Ao longo do dia fiquei com essa imagem na cabeça, do rio que muda sua forma ao longo do tempo, que segue por meandros, se emaranha em outros e em si mesmo. Olho pra mim mesmo, penso no porque nunca pude seguir em linha reta. Penso no final do livro "wizard of oz" (que, não sei porque, li recentemente), quando dizem para a Dorothy que  a passagem para voltar pra casa estava ao dispor dela a todo o instante: bastava ela bater os sapatos mágicos que você estaria de volta ao Kansas. Logo em seguida, ouve-se o protesto do espantalho:

-Mas se você tivesse ido logo cedo eu nunca teria um cérebro.
- E eu nunca teria coragem, diz o leão.
- E eu nunca teria um coração, acrescenta o homem de lata.

É... a vida, mesmo por sofrimento e linhas tortas, no final parece fazer sentido. Mais ainda quando, adiante, podemos ver que sim, as respostas estavam ali, diante dos nossos olhos desde o princípio.

Essa semana que vem é aniversário da minha ex. Pela primeira vez em quase um ano entrei em contato, para dizer que gostaria de falar com ela, de ligar para dar parabéns ou algo assim. Estranho isso: entrar em contato para saber se posso entrar em contato... como um algoritmo que entra em loop, ou uma contradição que já existe na sua raíz. Pensei nisso por um tempo, mas não me apeguei a tais contradições: de tantas que vivo e vejo, seria das menores. Enviei a mensagem, embora no fundo, não saiba muito bem oque dizer. "- Happy birthday, I wish you all the ..." não sei o quão casual consigo ser... mesmo pra enviar uma mensagem já foi difícil, meu coração parecia querer se jogar pra fora de mim, que o diga numa ligação, falando-falado mesmo.

Esse deve ser oque... o terceiro relacionamento no estilo começo-meio-fim com este blog como diário de bordo? É curioso.. a gente nunca acha que vai passar, e nunca acha que vai gostar de novo de alguém, que vai deixar alguém se adentrar nas nossas vidas de novo, que vai ver esse rio de idéias, vontades, sentimentos e sonhos tomar outro curso, pra ir encontrar outro rio que, sabe-se lá de onde, apareceu para nos dizer que ali adiante há uma nascente, ou nos encantar com convites pra mergulhar e observar peixes.
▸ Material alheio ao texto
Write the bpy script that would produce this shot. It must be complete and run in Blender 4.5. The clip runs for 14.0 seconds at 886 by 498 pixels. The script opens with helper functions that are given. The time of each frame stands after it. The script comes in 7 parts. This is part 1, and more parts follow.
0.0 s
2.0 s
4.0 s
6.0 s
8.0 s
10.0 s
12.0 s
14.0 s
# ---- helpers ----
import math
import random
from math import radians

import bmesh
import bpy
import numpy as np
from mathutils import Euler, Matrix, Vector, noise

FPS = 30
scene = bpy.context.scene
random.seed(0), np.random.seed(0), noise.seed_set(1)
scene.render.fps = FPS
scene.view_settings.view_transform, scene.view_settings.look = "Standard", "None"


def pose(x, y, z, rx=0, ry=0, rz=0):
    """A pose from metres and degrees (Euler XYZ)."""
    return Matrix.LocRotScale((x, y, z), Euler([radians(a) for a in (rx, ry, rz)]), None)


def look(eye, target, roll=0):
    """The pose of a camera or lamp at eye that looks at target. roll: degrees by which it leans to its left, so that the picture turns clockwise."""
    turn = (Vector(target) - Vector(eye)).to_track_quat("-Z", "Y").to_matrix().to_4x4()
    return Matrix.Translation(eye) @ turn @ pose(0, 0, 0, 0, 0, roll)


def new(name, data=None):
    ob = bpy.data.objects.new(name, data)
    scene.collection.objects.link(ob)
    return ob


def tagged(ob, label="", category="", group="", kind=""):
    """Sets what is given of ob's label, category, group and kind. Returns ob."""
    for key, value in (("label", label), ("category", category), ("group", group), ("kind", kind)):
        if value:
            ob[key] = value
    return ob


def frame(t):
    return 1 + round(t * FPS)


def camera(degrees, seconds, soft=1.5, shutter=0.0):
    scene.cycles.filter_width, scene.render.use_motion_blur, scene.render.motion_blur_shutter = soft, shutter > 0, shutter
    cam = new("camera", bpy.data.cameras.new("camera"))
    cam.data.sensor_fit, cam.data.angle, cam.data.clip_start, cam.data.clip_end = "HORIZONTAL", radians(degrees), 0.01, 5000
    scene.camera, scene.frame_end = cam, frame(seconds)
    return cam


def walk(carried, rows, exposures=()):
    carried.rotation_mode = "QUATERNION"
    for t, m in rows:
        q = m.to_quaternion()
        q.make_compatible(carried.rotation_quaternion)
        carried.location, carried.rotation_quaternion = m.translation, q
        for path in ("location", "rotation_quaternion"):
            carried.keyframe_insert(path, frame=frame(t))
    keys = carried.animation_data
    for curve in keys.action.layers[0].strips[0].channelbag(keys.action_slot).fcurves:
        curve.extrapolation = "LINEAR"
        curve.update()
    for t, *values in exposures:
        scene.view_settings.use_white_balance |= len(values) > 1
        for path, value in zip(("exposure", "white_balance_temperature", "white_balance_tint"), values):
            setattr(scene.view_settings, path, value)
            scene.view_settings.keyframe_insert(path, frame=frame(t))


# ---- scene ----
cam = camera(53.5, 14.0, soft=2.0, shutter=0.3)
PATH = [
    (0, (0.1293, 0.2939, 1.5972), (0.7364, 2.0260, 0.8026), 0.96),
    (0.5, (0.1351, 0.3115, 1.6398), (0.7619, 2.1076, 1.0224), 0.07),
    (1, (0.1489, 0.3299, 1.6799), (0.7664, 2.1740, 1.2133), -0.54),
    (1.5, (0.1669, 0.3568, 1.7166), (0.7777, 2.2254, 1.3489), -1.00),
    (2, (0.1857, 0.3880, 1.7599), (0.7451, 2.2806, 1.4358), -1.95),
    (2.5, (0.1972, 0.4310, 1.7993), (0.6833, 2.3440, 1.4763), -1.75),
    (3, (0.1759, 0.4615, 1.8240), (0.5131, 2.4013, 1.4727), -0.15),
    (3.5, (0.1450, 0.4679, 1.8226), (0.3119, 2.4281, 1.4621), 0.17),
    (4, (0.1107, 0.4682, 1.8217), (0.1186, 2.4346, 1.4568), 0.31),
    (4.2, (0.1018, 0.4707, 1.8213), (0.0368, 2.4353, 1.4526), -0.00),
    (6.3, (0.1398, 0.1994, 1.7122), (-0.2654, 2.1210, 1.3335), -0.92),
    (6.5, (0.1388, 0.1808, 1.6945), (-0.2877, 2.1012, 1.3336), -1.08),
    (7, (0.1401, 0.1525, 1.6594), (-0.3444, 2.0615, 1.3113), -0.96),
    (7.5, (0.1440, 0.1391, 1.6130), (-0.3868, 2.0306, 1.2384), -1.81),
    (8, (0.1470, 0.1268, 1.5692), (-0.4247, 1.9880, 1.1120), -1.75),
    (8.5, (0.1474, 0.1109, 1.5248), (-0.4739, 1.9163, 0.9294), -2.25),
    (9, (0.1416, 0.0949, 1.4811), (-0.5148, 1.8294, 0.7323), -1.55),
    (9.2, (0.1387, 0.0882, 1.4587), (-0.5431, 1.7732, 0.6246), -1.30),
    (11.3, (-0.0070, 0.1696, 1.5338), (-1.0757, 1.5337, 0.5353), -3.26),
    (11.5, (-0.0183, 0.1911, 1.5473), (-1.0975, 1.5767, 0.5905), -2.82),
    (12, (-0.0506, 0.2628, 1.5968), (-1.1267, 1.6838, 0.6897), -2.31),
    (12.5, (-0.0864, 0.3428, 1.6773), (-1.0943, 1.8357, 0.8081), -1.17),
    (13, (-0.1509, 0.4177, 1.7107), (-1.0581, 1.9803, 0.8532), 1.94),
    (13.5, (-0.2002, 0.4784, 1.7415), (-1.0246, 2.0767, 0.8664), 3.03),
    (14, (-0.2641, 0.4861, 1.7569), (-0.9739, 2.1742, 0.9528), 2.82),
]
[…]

Sabe, ao longo desse pós relacionamento eu pensei e desejei, muito muito mesmo, poder ter deixado essa estória pra traz: estar em outro estado de espírito num bater de calcanhares, pronto pra outra. Mas... um rio não muda de curso assim tão rápido... quem sabe mais adiante me venha um "ahhh fez todo o sentido!" Não, até aqui não fez muito. Talvez para ela tenha, e seja bom pra mim ver, ouvir, e sentir alguma indiferença da parte dela em mensagens, se perceber como uma simples casualidade na vida do outro, ou mesmo na ligação que não rolou ainda. Talvez aí eu consiga colocar uma pedra nisso: "- por aqui não passa mais rio algum, bradou um gigante em protesto, ao colocar uma pedra no meio de um rio." Well... diferentemente das estórias gregas, poemas, contos, a vida tropeça nas suas próprias não linearidades. Às vezes, na verdade, a vida parece um teatro do absurdo, em que me pego com medo de falar oque sinto pra uma pessoa que, até pouco tempo atrás, era um rio emaranhado no meu, querendo desaguar no mesmo mar. Hoje nem sei pra que lado esse rio corre, em que nascente bebe, onde se emaranha. Que o diga eu, do meu próprio caminho.